Give the data below again exactly as it stands. Omit the pictures.

### Data block
-- begin --
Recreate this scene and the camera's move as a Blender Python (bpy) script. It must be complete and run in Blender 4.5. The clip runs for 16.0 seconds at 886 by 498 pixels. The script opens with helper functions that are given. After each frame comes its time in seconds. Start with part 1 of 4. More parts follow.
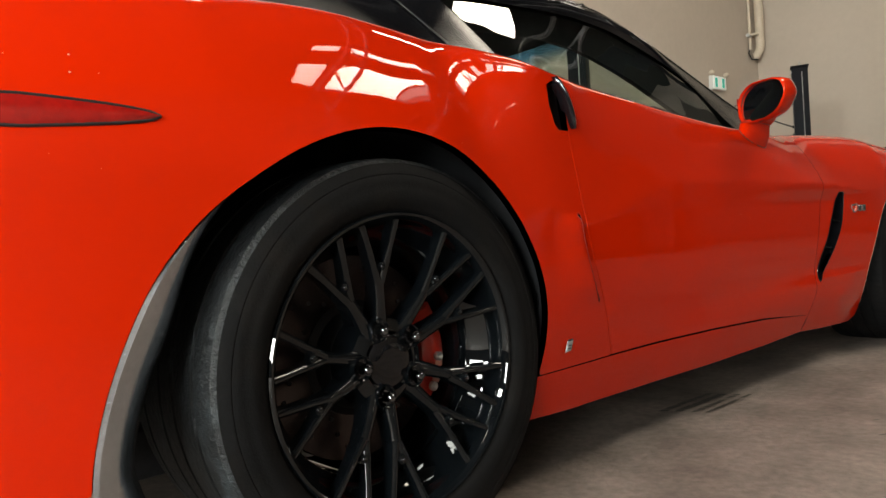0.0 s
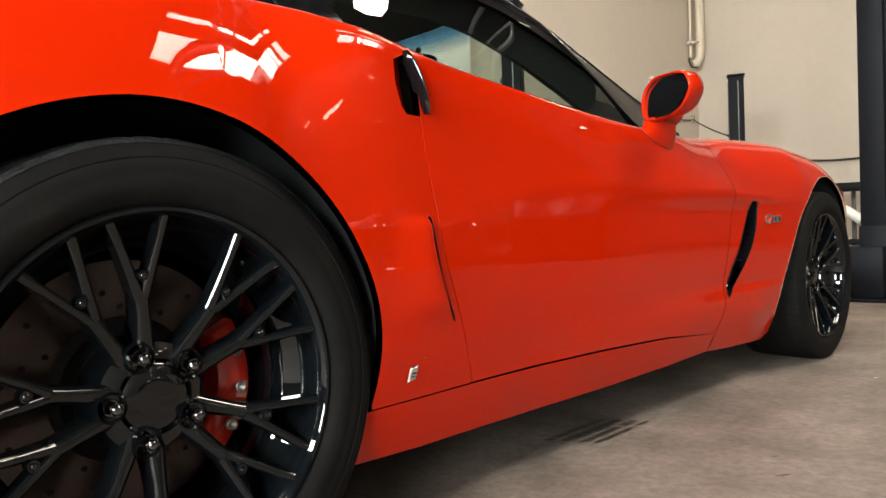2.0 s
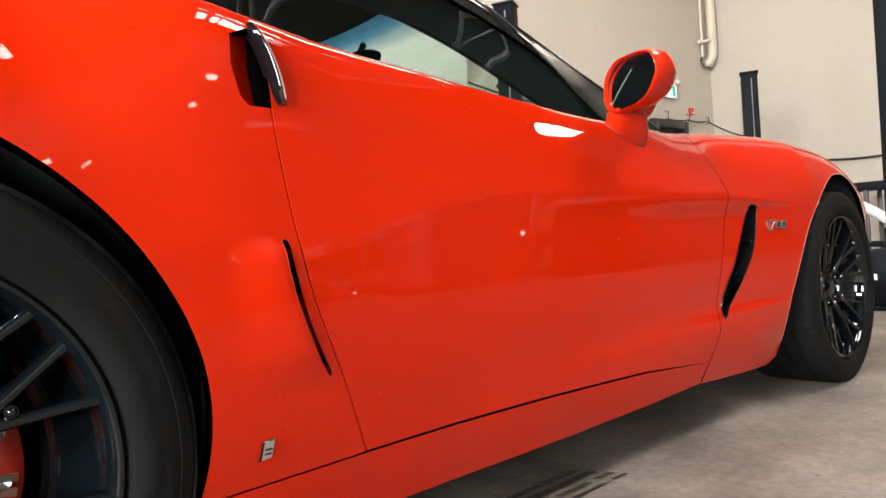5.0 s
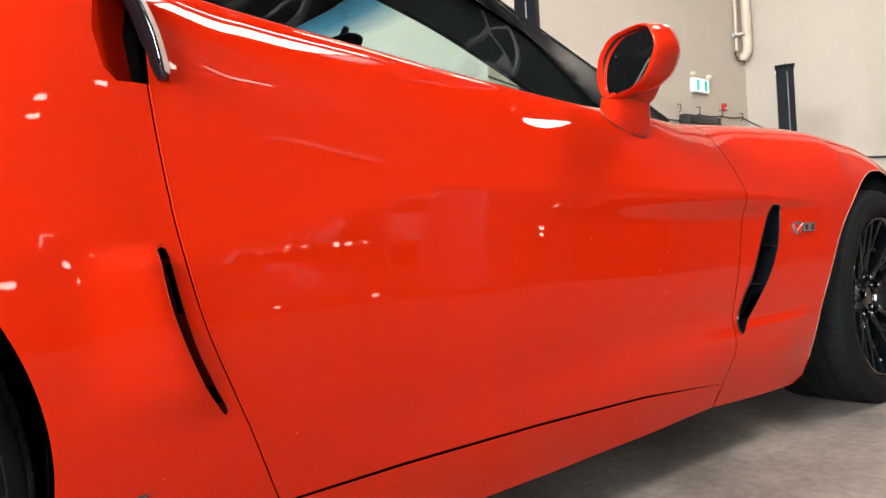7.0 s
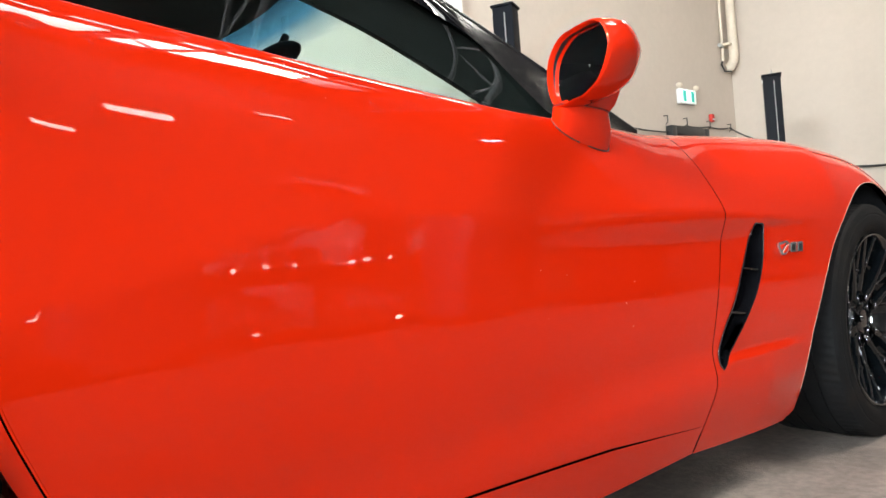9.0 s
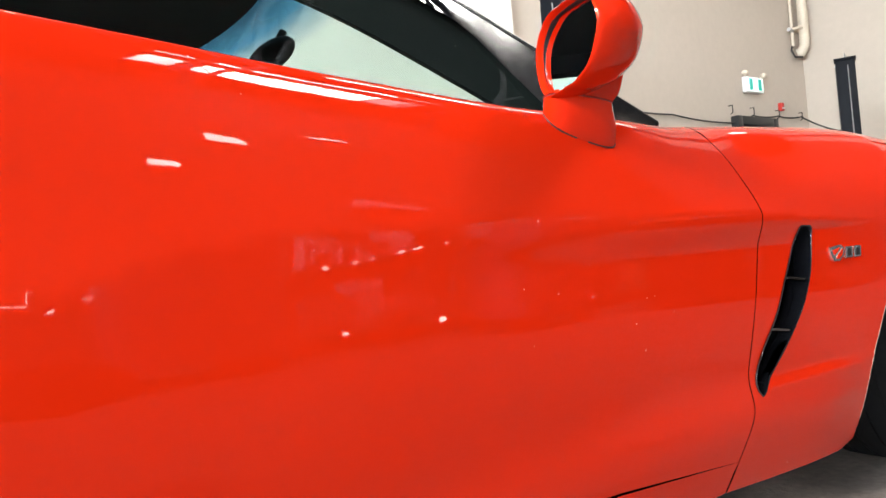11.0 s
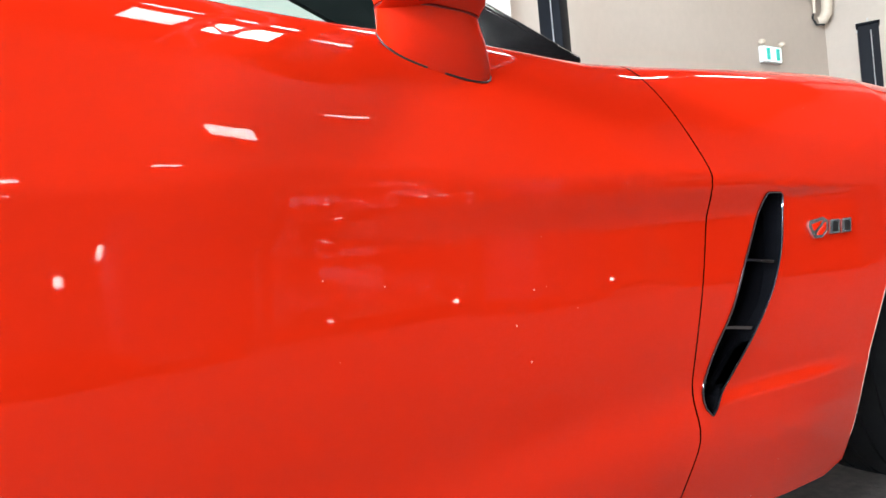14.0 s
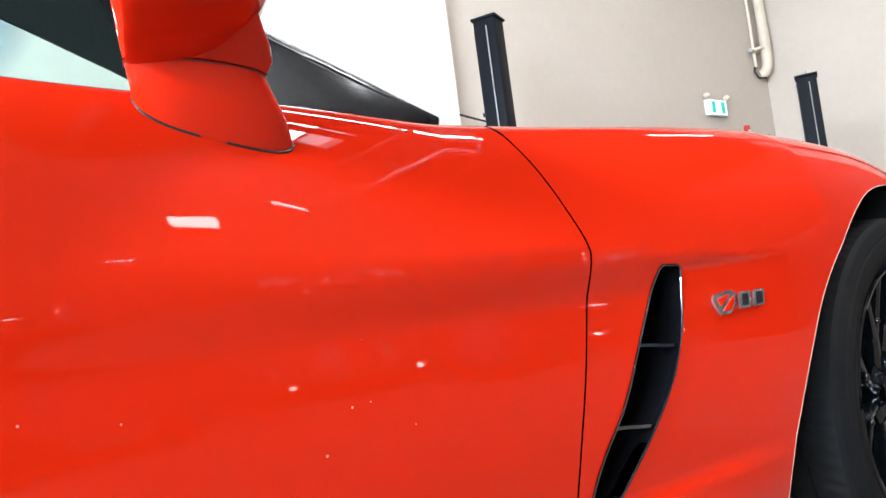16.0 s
-- end --
### Exercise solution
Recreate this scene and the camera's move as a Blender Python (bpy) script. It must be complete and run in Blender 4.5. The clip runs for 16.0 seconds at 886 by 498 pixels. The script opens with helper functions that are given. After each frame comes its time in seconds. Start with part 1 of 4. More parts follow.
0.0 s
2.0 s
5.0 s
7.0 s
9.0 s
11.0 s
14.0 s
16.0 s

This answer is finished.